I recently came across a wonderful post by Jennifer Kunst, Ph.D., a clinical psychologist and psychoanalyst, working with adults and couples in her private practice in Pasadena, CA. and I was deeply deeply touched by her post.

The post was titled, No Limelight Here: Good Quality Psychotherapy Is Humble Work – Success in therapy requires simple, humble, daily effort

It whispered to me from start to finish but there were a few lines which were especially moving.
She wrote: ”Day after day, month after month, in a room known for its privacy and confidentiality, a therapist quietly meets with another person … There is no applause, no real audience to speak of. There are just two people, engaged in an intimate exchange with no witnesses. The work of tending the mind, heart, and soul of another turns out to be a lot like the humble act of washing someone’s feet”.
Also, ” … I, too, have impulses to live in the limelight. I suppose that writing a blog and even a book is an expression of that impulse! But, with help from my own therapists, I have worked hard to not make a lifestyle out of it. When I am able to rein in my impulses and devote myself to the simple, private work before me, I find myself more rested, more centered, and more grounded. I discover anew each day that quiet, humble work can build a solid foundation from which real creativity and success can stem. It is the only way I know to keep at the daily discipline of being a psychotherapist”.

The post led me to revisit some of my own understandings of who a therapist might be and what a therapist might offer.
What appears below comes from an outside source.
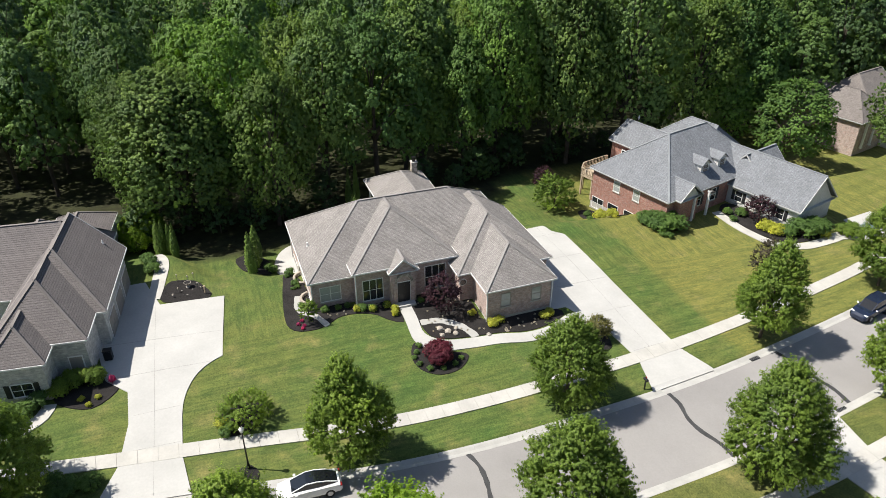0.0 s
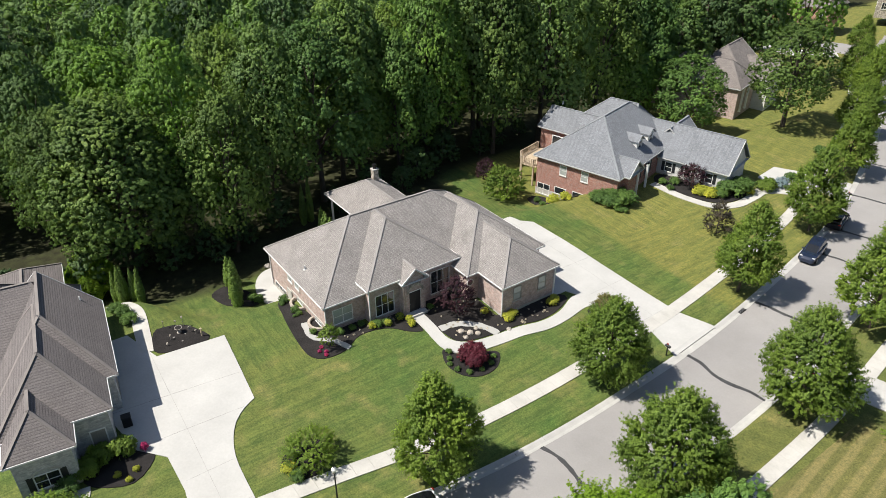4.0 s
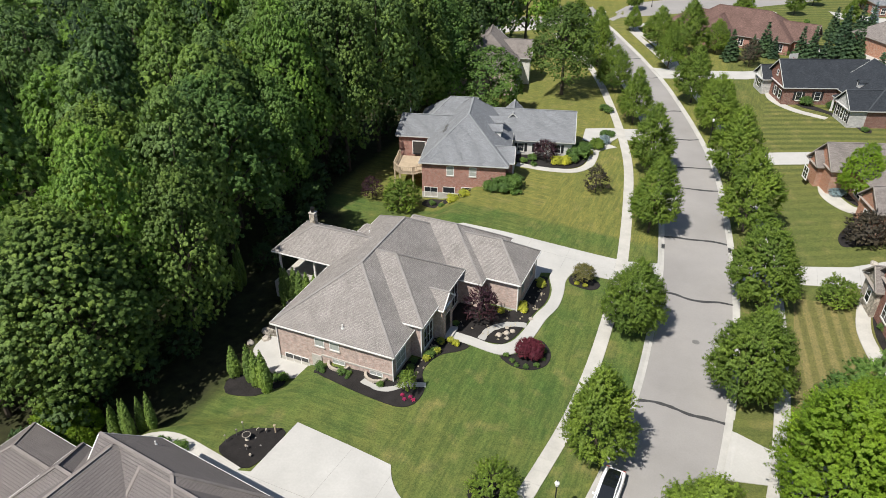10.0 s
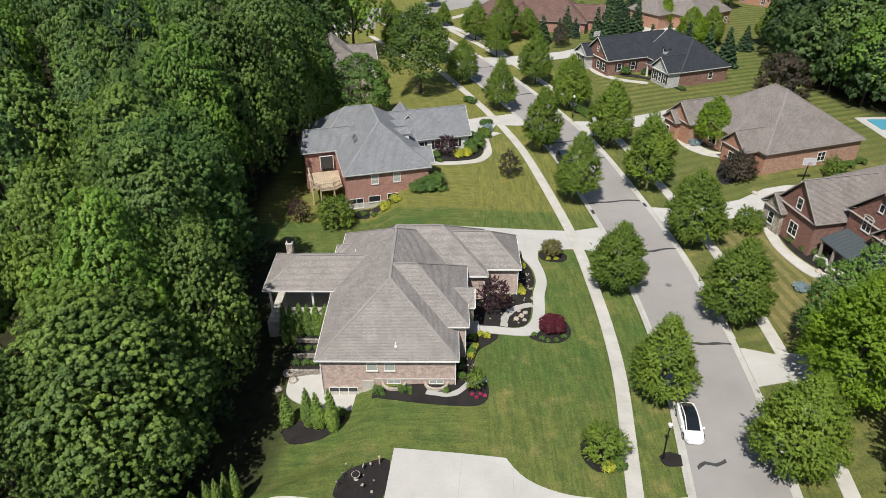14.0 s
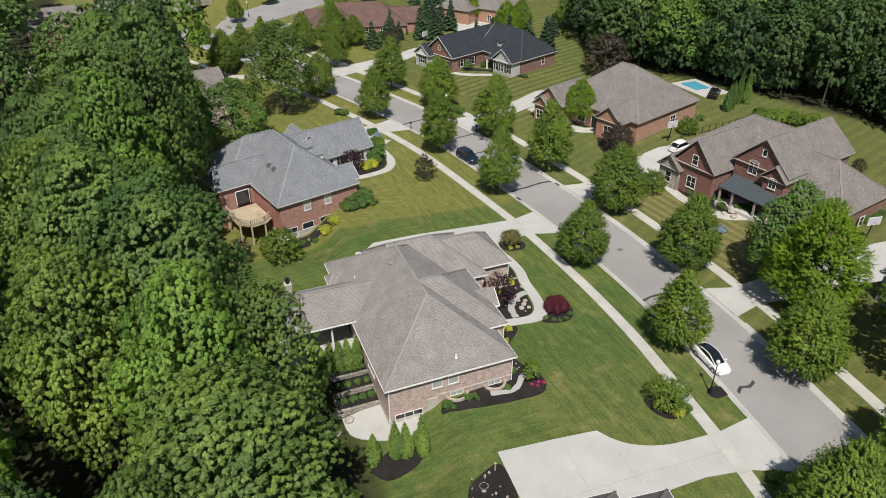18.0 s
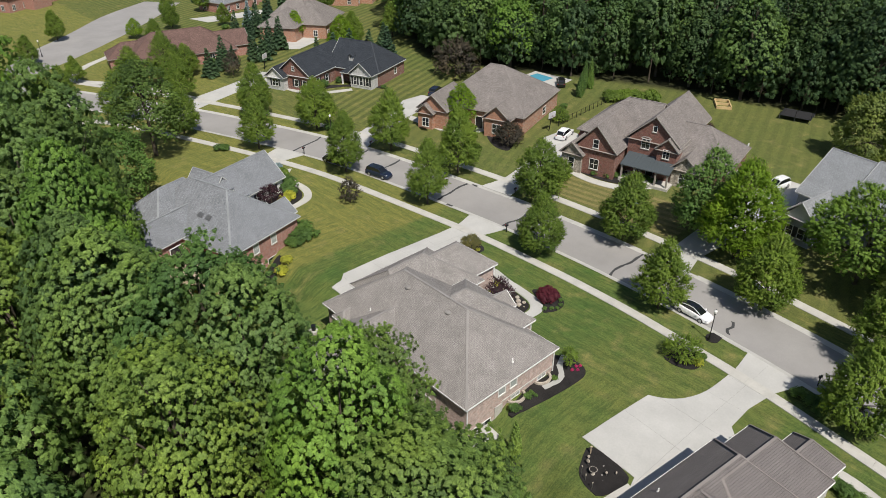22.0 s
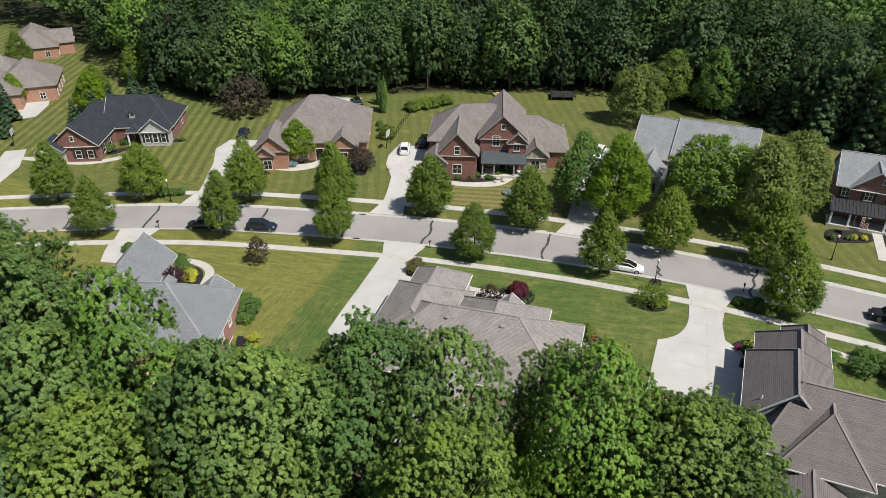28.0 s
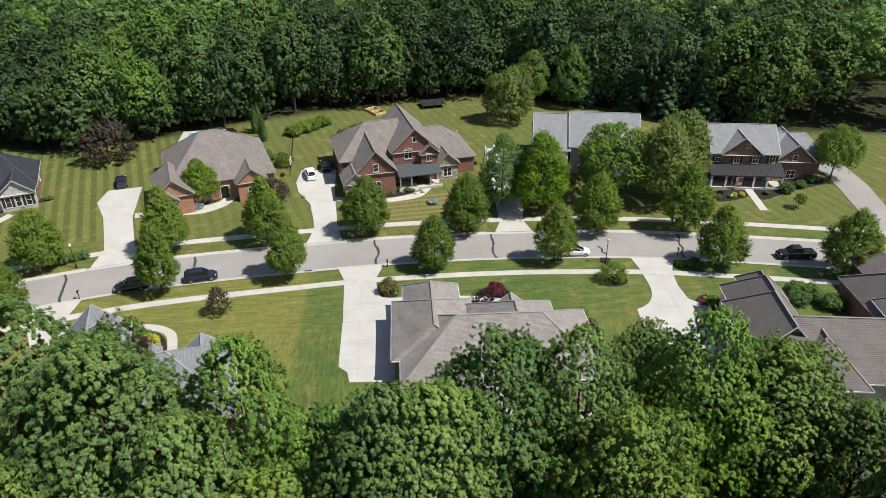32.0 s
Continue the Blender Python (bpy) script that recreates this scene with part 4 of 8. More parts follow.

I will write further on what I believe some of the essentials of therapy are, but running throughout my own practice, there a recurring existential conundrum is not only my jousting with the limelight impulses (her struggle), but addressing the issue of ‘whom I am actually in my therapy room for’? My work is often enormously gratifying. Is this why I do it? For my feelings of gratification? Or is it for my clients? Can I even separate these needs? Surely I am entitled to have some inner reward for what is often profound and draining work?
My oasis, my resolution, emanates from my own therapy experience some 40 years ago when I was lost, desperate, alienated. I was fortunate enough to meet a wonderful therapist and human being, who held me quietly during my turbulence – a warm, accepting, soul who believed in me in such a way that I was able to slowly learn to believe in myself.
When I sit with clients, all I try to be is the kind of person whom I got to know 40 years ago. My role is just to offer my clients what was once so generously, warmly, charmingly, humorously and lovingly offered to me. And I hold him close to me in the room and in my life, despite there effluxion of 40 years.